Did you know? Public companies that redeploy sale leaseback proceeds into core operations often see improved asset turnover ratios, which can positively influence valuation multiples.
Investors also scrutinize lease coverage ratios and property relevance. Mission critical properties tied directly to revenue generation tend to reassure shareholders.
Non core assets may invite further restructuring pressure.
Risks And Tradeoffs To Weigh Carefully

No financial strategy is without tradeoffs. While liquidity improves, companies relinquish ownership and future appreciation potential. Long term lease obligations create fixed commitments that must be serviced regardless of economic cycles.
For companies in cyclical industries, fixed lease costs can amplify pressure during downturns. That risk must be modeled under stress scenarios.
Sensitivity analysis often reveals whether the transaction genuinely enhances resilience or simply postpones leverage concerns.
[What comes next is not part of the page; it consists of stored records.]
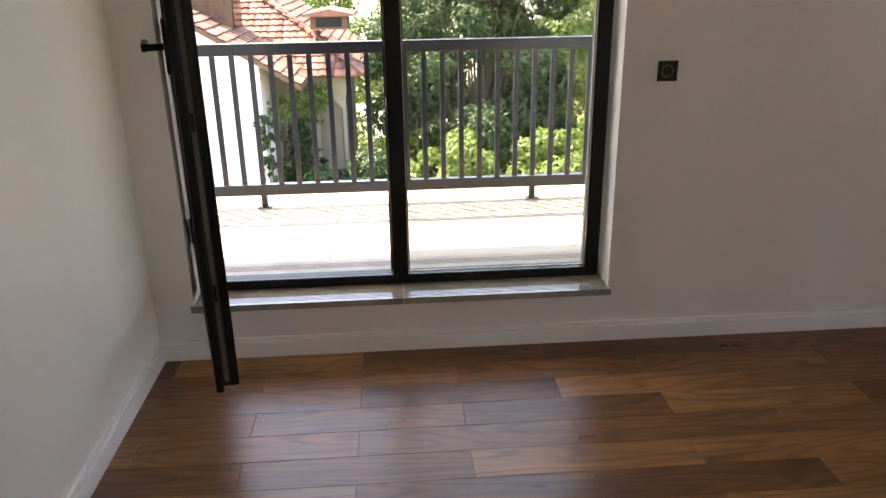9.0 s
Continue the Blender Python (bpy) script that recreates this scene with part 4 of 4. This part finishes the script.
plank_kinds = {}
rest = []
count_ = 0
for k in range(-1, 31):
    xa, xb = max(0.001, FX0 + PW * k + 0.0006), min(XR - 0.001, FX0 + PW * (k + 1) - 0.0006)
    if xb - xa < 0.01:
        continue
    ymax = 11.3 if xb < 0.977 else YF + 0.01
    y = (0.81 if k % 2 == 0 else 1.175) - PL * 2
    while y < ymax:
        ya, yb = max(0.001, y + 0.0007), min(ymax, y + PL - 0.0007)
        y += PL
        if yb - ya < 0.02:
            continue
        if ya < 6.45 and xb - xa > 0.1 and count_ < 300:
            key = (round(xb - xa, 3), round(yb - ya, 3))
            if key not in plank_kinds:
                plank_kinds[key] = plank_mesh(*key)
            o = new("plank", plank_kinds[key])
            o.parent, o.location = fl, ((xa + xb) / 2, (ya + yb) / 2, 0)
            count_ += 1
        else:
            rest.append((xa, xb, ya, yb))
vs, fs = [], []
for xa, xb, ya, yb in rest:
    i = len(vs)
    e = 0.0005
    vs += [(xa, ya, -0.0007), (xb, ya, -0.0007), (xb, yb, -0.0007), (xa, yb, -0.0007), (xa + e, ya + e, 0), (xb - e, ya + e, 0), (xb - e, yb - e, 0), (xa + e, yb - e, 0)]
    vs += [(xa, ya, -0.01), (xb, ya, -0.01), (xb, yb, -0.01), (xa, yb, -0.01)]
    fs += [(i + 4, i + 5, i + 6, i + 7)] + [(i + a, i + b2, i + 4 + b2, i + 4 + a) for a, b2 in ((0, 1), (1, 2), (2, 3), (3, 0))]
    fs += [(i + 8 + a, i + 8 + b2, i + b2, i + a) for a, b2 in ((0, 1), (1, 2), (2, 3), (3, 0))]
me = bpy.data.meshes.new("far_planks")
me.from_pydata(vs, [], fs)
me.materials.append(OAK)
fp = new("far_planks", me)
fp.parent = fl
tagged(fp, kind="stuff")


# ---- tiles ----
def tiles(name, label, x0, x1, y0, y1, ox, oy, wx, wy, z):
    ob = tagged(new(name), label, "floor", kind="structure")
    kinds = {}
    i0, j0 = math.floor((x0 - ox) / wx), math.floor((y0 - oy) / wy)
    for i in range(i0, i0 + int((x1 - x0) / wx) + 3):
        for j in range(j0, j0 + int((y1 - y0) / wy) + 3):
            xa, xb = max(x0, ox + i * wx) + 0.0014, min(x1, ox + (i + 1) * wx) - 0.0014
            ya, yb = max(y0, oy + j * wy) + 0.0014, min(y1, oy + (j + 1) * wy) - 0.0014
            if xb - xa < 0.02 or yb - ya < 0.02:
                continue
            key = (round(xb - xa, 3), round(yb - ya, 3))
            if key not in kinds:
                b = boxes((-key[0] / 2, key[0] / 2, -key[1] / 2, key[1] / 2, -0.012, 0))
                es = [e for e in b.edges if all(v.co.z > -0.001 for v in e.verts)]
                bmesh.ops.bevel(b, geom=es, offset=0.001, segments=1, affect="EDGES")
                kinds[key] = mesh_of("tile", b, TILE)
            o = new("tile", kinds[key])
            o.parent, o.location = ob, ((xa + xb) / 2, (ya + yb) / 2, z)
    return ob


tiles("balcony_tiles", "pale beige porcelain floor tiles", -1.485, -0.352, YEND[0], YEND[1], -0.668, 0.0, 0.332, 0.63, ZB)
tiles("terrace_tiles", "pale beige porcelain floor tiles", 1.432, 7.5, 8.0, 11.488, 1.43, 8.0, 0.6, 0.6, ZT)
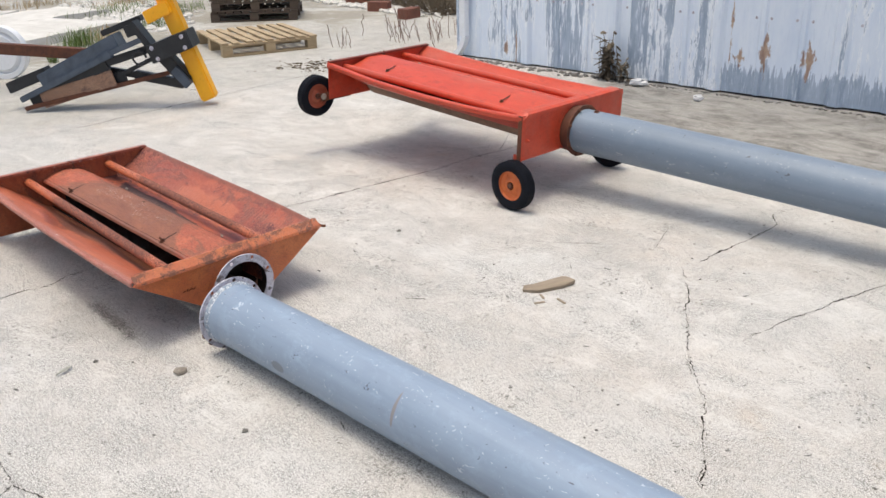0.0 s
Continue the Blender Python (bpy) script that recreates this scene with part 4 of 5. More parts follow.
    def cover(u, v):
        n, f = near_edge[0] + u * (near_edge[1] - near_edge[0]), far_edge[0] + u * (far_edge[1] - far_edge[0])
        if v_front:
            cov = [(n + 0.003, 0.2320), (n, 0.2410), (n - 0.045, 0.2590), (0.045, 0.2690), (0.005, 0.2710), (0.4 * f, ridge(0.4 * f) + 0.002), (0.75 * f, ridge(0.75 * f) + 0.003), (f, ridge(f) + 0.003)]
        else:                                     # the newer cover has a steeper near side
            cov = [(n + 0.003, 0.212), (n, 0.221), (n - 0.05, 0.233), (0.115, 0.262), (0.012, 0.263), (-0.010, 0.2605), (f + 0.005, 0.2570), (f, 0.2535)]
        y, z = cov[round(v * 7)]
        return (0.006 + u * (L - (0.015 if v_front else 0.032)), y + 0.0015 * noise.noise(Vector((u * 6, 1, v))), z - (0.001 if v_front else 0.003) * math.sin(math.pi * u))

    part("cover_plate", sheet_bm(30, 7, cover, 0.003), cover_mat, root, "long rust-brown slide cover" if v_front else "long red slide cover", True)
    if v_front:
        dfl = [(y, ridge(y) - 0.0045) for y in (-0.030, -0.085, -0.102, -0.120, -0.146, -0.185, -0.222)]
    else:
        dfl = [(-0.012, 0.2490), (-0.056, 0.2430), (-0.128, 0.206), (-0.200, 0.118)]
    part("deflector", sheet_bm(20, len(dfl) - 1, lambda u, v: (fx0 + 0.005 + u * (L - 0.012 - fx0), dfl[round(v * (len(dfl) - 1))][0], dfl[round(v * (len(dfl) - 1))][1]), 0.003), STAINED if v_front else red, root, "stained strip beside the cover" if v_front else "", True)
    if v_front:
        # the far dark line is shade under the cover edge, laid as a ribbon
        for name, va, vb, q0, q1, mat, text in (("edge_line", 1, 2, 0.0075, 0.0092, DIRT_AND_SHADE, "dark line along the cover edge"), ("edge_line", 7, 6, -0.001, 0.0034, DIRT_AND_SHADE, "dark line along the cover edge"), ("worn_edge", 1, 2, -0.001, 0.0022, WORN_EDGE, "pale worn cover edge")):
            bm = bmesh.new()
            rows = []
            for k in range(41):
                u = 0.01 + 0.98 * k / 40
                p, s = Vector(cover(u, va / 7)), Vector(cover(u, vb / 7))
                d = (s - p).normalized()
                rows.append([bm.verts.new(p + d * q + Vector((0, 0, 0.0042 + 0.0006 * (va == 7)))) for q in (q0, q1)])
            for (p, q), (p2, q2) in zip(rows, rows[1:]):
                bm.faces.new((p, q, q2, p2))
            part(name, bm, mat, root, text)
    bm = bmesh.new()                              # dark strip laid as the seam's shade beside the cover
    rows = [[bm.verts.new(Vector(cover(0.01 + 0.98 * k / 40, 1.0)) + (Vector((0, q - 0.0005, 0.7 * q - 0.0010)) if v_front else Vector((0, q, -0.16 * (abs(q) - 0.001))))) for q in (0.001, -0.0115 if v_front else -0.0050)] for k in range(41)]
    for (p, q), (p2, q2) in zip(rows, rows[1:]):
        bm.faces.new((p, q, q2, p2))
    part("seam", bm, DIRT_AND_SHADE if v_front else RUSTY, root, "dark strip standing for the shade in the cover seam")
    for x in ((0.208 * L, 0.796 * L) if v_front else (0.214 * L, 0.803 * L)):
        def lie(y, lift, x=x):                    # a place lying on the cover
            u = (x - 0.006) / (L - (0.015 if v_front else 0.032))
            pts = [cover(u, v / 7) for v in range(7, -1, -1)]
            for p, q in zip(pts, pts[1:]):
                if p[1] <= y <= q[1]:
                    return p[2] + (q[2] - p[2]) * (y - p[1]) / (q[1] - p[1]) + lift
            return pts[-1][2] + lift

        ye = near_edge[0] + x / L * (near_edge[1] - near_edge[0]) - 0.017 if v_front else 0.195
        # slot drawn as a dark strip in place of its shaded opening
        bm = bmesh.new()
        rows = []
        for k in range(13):
            y = ye - 0.060 + 0.060 * k / 12
            w = (0.0035 if v_front else 0.005) * (0.55 if k in (0, 12) else 1)
            rows.append([bm.verts.new((x + s * w - 0.004 * (1 - k / 12), y, lie(y, 0.0042 if v_front else 0.0075))) for s in (-1, 1)])
        for (p, q), (p2, q2) in zip(rows, rows[1:]):
            bm.faces.new((p, q, q2, p2))
        part("slot", bm, DIRT_AND_SHADE, root)
        part("slot_bolt", bolt_bm((x, ye + 0.004, lie(ye, 0.001)), (0.05, 0.1, 1), 0.0085, 0.013), RUSTY, root)
        bm = bmesh.new()
        for s in (1, -1):
            add_box(bm, (x + s * 0.011, ye + 0.004, lie(ye, 0.0125)), (0.014, 0.003, 0.009), pose(0, 0, 0, 0, s * -28, 20))
        if v_front:
            part("wing_nut", bm, RUSTY, root)
        yn, zn = (-0.146, 0.186) if v_front else (-0.065, 0.236)
        bm = rod_bm((x, yn + 0.003, zn - 0.004), (x, yn, zn + 0.011), 0.004, 8)
        for s in (1, -1):
            add_box(bm, (x + s * 0.006, yn - 0.001, zn + 0.011), (0.010, 0.0025, 0.007), pose(0, 0, 0, 40, s * -25, 0))
        part("wing_nut", bm, ZINC, root, "zinc wing nut")
    part("cover_hole", box_bm((0.5 * L, -0.025 if v_front else -0.016, 0.2715 if v_front else 0.2625), (0.009, 0.007, 0.002), bevel=0), BLACK_GAP, root)
    part("cover_hole", box_bm((0.035, -0.03 if v_front else -0.02, 0.2710 if v_front else 0.2630), (0.016, 0.007, 0.002), pose(0, 0, 0, 0, 0, 25), bevel=0), BLACK_GAP, root)
    part("back_bolt", bolt_bm((L - 0.034, -0.012, 0.274 if v_front else 0.266), (0, 0, 1), 0.007, 0.024), RUSTY, root)
    # auger
    g0, g1 = (Vector((-0.158, -0.014, 0.116)), Vector((L + 0.060, 0.003, 0.169))) if v_front else (Vector((-0.02, 0, 0.130)), Vector((L + 0.060, 0, 0.130)))
    lie_of = (g1 - g0).to_track_quat("X", "Z").to_matrix().to_4x4()
    shaft = part("auger_shaft", rod_bm(g0, g0.lerp(g1, 0.955) if v_front else g1, 0.0205 if v_front else 0.0155, 24), SHAFT_RUST if v_front else RUSTY, root, "rusty auger shaft", True)
    if v_front:
        part("shaft_stub", rod_bm(g0.lerp(g1, 0.95), g0.lerp(g1, 0.995), 0.0125, 20), RUSTY, shaft, "thinner end of the shaft in its bearing", True)
        # the shaft is a pipe: a dark disc paints the shade in its open end
        back = (g1 - g0).normalized()
        part("bore", rod_bm(g0 - back * 0.0008, g0 + back * 0.004, 0.0135, 20), DARK_IRON, shaft, "dark open end of the shaft")
    bm = bmesh.new()
    n, pitch, r0, r1 = 260, 0.17, 0.014, 0.090
    ring = []
    for k in range(n + 1):
        x = 0.02 - g0.x + k * (L - 0.08) / n
        a = 2 * math.pi * x / pitch
        ring.append([bm.verts.new(Matrix.Translation(g0) @ lie_of @ Vector((x, r * math.cos(a), r * math.sin(a)))) for r in (r0, r1)])
    for (a, b), (c, d) in zip(ring, ring[1:]):
        bm.faces.new((a, b, d, c))
    bmesh.ops.solidify(bm, geom=bm.faces[:], thickness=0.003)
    part("flighting", bm, WORN_STEEL, shaft, "dark steel spiral flighting", True)
    # bearing on the back plate
    by, bz, turn = (0.003, 0.169, 0) if v_front else (0.0, 0.130, 45)
    bm = box_bm((L + 0.003, by, bz), (0.006, 0.082, 0.082), pose(0, 0, 0, turn, 0, 0), 0.001)
    add_lathe(bm, [(0.024, 0), (0.023, 0.009), (0.019, 0.011)], pose(L + 0.004, by, bz, 0, 90, 0), 24)
    bearing = part("bearing", bm, RUSTY, root, "rusty flange bearing")
    for a in (90, 0, -90, 180):
        c, s = math.cos(math.radians(a + 45 - turn)), math.sin(math.radians(a + 45 - turn))
        part("bearing_bolt", bolt_bm((L + 0.006, by + 0.040 * c, bz + 0.040 * s), (1, 0, 0), 0.0065, 0.012), ZINC, bearing, "zinc bolt")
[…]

Additionally, valuation matters. Selling at an unfavorable cap rate can dilute long term financial benefits.
Careful timing and market awareness are crucial.
Bringing It All Together
Sale leaseback for balance sheet optimization is not about cosmetic accounting adjustments. It is a strategic capital allocation decision that reshapes liquidity, leverage, and risk profile.
Lenders focus on coverage ratios and real cash flow durability. Investors assess capital deployment discipline and operational efficiency gains.
When structured thoughtfully, the transaction can strengthen negotiating power with creditors, enhance financial flexibility, and support growth initiatives.
When rushed or poorly aligned with long term strategy, it can introduce new constraints.
For companies holding substantial real estate assets, the key question is not simply whether to execute a sale leaseback.
The deeper question is how the transaction will be perceived by those who ultimately finance and value the business. That perspective should guide every decision along the way.